MOSCOW, December 5. /TASS/. Continuous doping abuse accusations of the World Anti-Doping Agency (WADA) against Russian sports look like an ‘endless anti-Russian soap opera,’ Russian Prime Minister Dmitry Medvedev said in an interview with Russian television channels on Thursday.
"Everything that is connected with a doping scandal reminds me already of an endless anti-Russian soap opera as they have made a decision, introduced punishments and declared suspensions," Medvedev said.
"A bit later, something itched again and they decided — let’s look once again at the very same lists, reanalyze the very same samples to see if we have missed something and we will punish again those, who have been already punished, and in some cases we will also expand the responsibility to other athletes, regardless of their innocence," the Russian prime minister stated.
Medvedev added that a decision of the World Anti-Doping Agency on possible sanctions regarding Russian sports "will be very tough for our country."

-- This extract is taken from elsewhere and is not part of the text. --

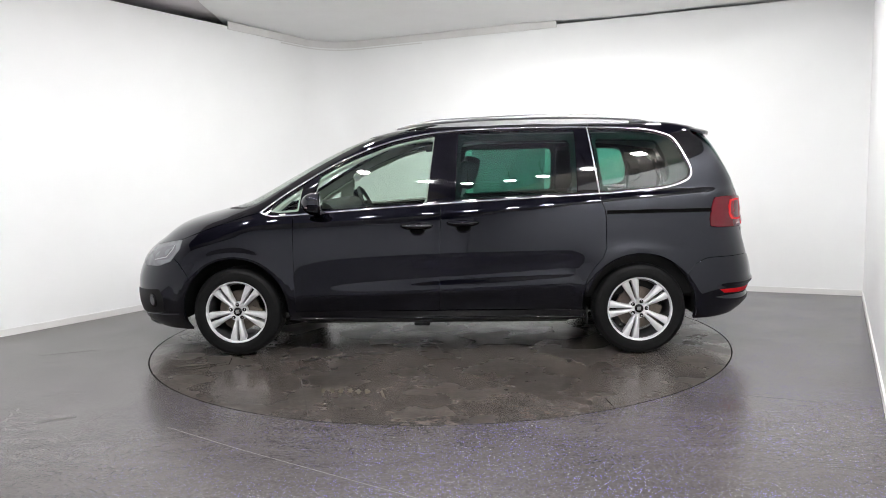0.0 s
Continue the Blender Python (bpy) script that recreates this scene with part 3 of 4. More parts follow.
def inset(poly, d):
    """A closed outline moved inwards."""
    p = np.array(poly, float)
    area = 0.5 * np.sum(p[:, 0] * np.roll(p[:, 1], -1) - np.roll(p[:, 0], -1) * p[:, 1])
    t = np.roll(p, -1, 0) - np.roll(p, 1, 0)
    t /= np.linalg.norm(t, axis=1)[:, None] + 1e-9
    nrm = np.stack([-t[:, 1], t[:, 0]], 1) * np.sign(area)
    return [tuple(q) for q in p + nrm * d]


def rounded(poly, r, n=5):
    """A polygon with its corners rounded."""
    out = []
    c = len(poly)
    for i in range(c):
        p, a, b = (np.array(poly[k % c], float) for k in (i, i - 1, i + 1))
        u, v = a - p, b - p
        k = min(r, 0.45 * np.linalg.norm(u), 0.45 * np.linalg.norm(v))
        s, e = p + u / np.linalg.norm(u) * k, p + v / np.linalg.norm(v) * k
        for j in range(n + 1):
            t = j / n
            out.append(tuple(s * (1 - t) ** 2 + 2 * p * t * (1 - t) + e * t * t))
    return out


TAIL_EDGE = [(0.672, 1.575), (0.715, 1.44), (0.738, 1.32), (0.750, 1.235), (0.744, 1.172), (0.714, 1.122)]  # tailgate's edge beside the glass, (y, z)
GATE_LOW = [(0.702, 0.902), (0.692, 0.80), (0.684, 0.745), (0.664, 0.690), (0.632, 0.645), (0.580, 0.612), (0.50, 0.603), (0.25, 0.598), (0.0, 0.597)]
ARCH_SEAM = [(-1.785, 0.575), (-1.84, 0.650), (-1.93, 0.695), (-2.04, 0.700)]
LAMP_SPLIT = 0.703
LAMP_FRONT_TOP, LAMP_FRONT_LOW = (-1.978, 1.108), (-1.945, 0.908)


def glass_panes():
    """Outlines of the four side panes."""
    def between(x0, x1, lean0, lean1, gap):
        """Pane from x1 (rear) to x0 (front); each upright edge leans by its second x at the top."""
        lo = [(x, belt_z(x) + gap) for x in np.linspace(x0, x1, 9)]
        hi = [(x, top_z(x) - gap) for x in np.linspace(lean1, lean0, 13)]
        return lo + hi
    front = rounded(between(0.905, 0.046, 0.840, -0.011, 0.018), 0.012, 2)
    slide = rounded(between(-0.152, -1.030, -0.178, -1.028, 0.018), 0.015, 2)
    wing = rounded([(1.225, 1.058), (1.10, 1.048), (0.985, 1.056), (0.962, 1.246), (1.02, 1.208), (1.13, 1.138)], 0.02, 3)
    inner = inset(DLO, 0.017)
    rear = [p for p in inner if p[0] < -1.19 - 0.0 * p[1] and p[0] < -1.195 + (p[1] - 1.15) * 0.12]
    # keep the order along the outline and close it by the upright divider
    rear = rear + [(-1.192, 1.168)]
    rear.insert(0, (-1.136, 1.617))
    return wing, front, slide, rear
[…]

The Russian prime minister pointed out that a problem of consumption of banned performance enhancing drugs in Russia exists but this situation is unacceptable in sports.
"Is there a doping problem here [in Russia]? Yes, there is," Medvedev said in an interview with Russian television channels on Thursday. "Obviously, this is totally unacceptable regarding common approaches to the development of sports in the modern world."
"However, I have issued instructions to our sports authorities, the Sports Ministry and other relevant bodies to stand fighting for our interests and the interests of all athletes to provide for their participation in international tournaments," Medvedev added.
The Russian prime minister went on to say that Russia must continue stepping up its fight against the abuse of performance enhancing drugs in sports.
"Are the rest of countries pure and innocent? This is what is the most annoying here, as we all know well about all of these cases [of doping abuse in other countries], but for some reason they are hiding these cases under a table and always come up with full-fledged assaults against us," he said. "It is crystal clear that the whole situation is linked with the global political situation, but, nevertheless we must carry on with our work [on the fight against doping]."
Medvedev said that personal sanctions should be toughened regarding athletes, who opt for cheating by consuming banned substances.
"On the whole, this is a responsibility of an athlete and it is up to him or her to make a final decision," he said. "I believe that we need to assume a tougher position on this issue in regard to everyone. who makes a decision to consume [banned] substances. It should be understood that the final responsibility rests with an athlete and his doctor."
The world’s governing anti-doping body announced on September 23 that it had initiated a probe into the compliance status of the Russian Anti-Doping Agency (RUSADA) with the Code of the organization based on the inconsistencies discovered in the data from the Moscow Anti-Doping Laboratory.
On November 25, the WADA CRC reiterated its previous recommendation for the world anti-doping body’s Executive Committee (ExCo) to strip RUSADA (the Russian Anti-Doping Agency) of its compliance status and came up with a recommendation of additional sanctions against Russian sports.
Among the recommended sanctions, the CRC suggested barring Russia from all international sports competitions, including the Olympic and Paralympic Games, for a four-year period. The Committee also issued a recommendation to deprive Russia of the right to host international sports events during this period. The WADA Executive Committee will pass a final decision on Russia at its meeting on December 9 in Paris.
The WADA Executive Committee reinstated the compliance status of the Russian Anti-Doping Agency on September 20, 2018 on condition that before December 31, 2018 WADA experts would be granted access to doping samples at the Moscow Anti-Doping Lab, which was sealed off in connection with a federal investigation.
Specialists from WADA were granted access to the database of the Moscow Anti-Doping Laboratory in January this year and copied 24 terabytes of information on Russian athletes’ doping samples collected between 2012 and 2015. WADA experts finished their work to retrieve doping samples from the Moscow Lab on April 30 having collected 2,262 doping samples in 4,524 containers (Samples A and B).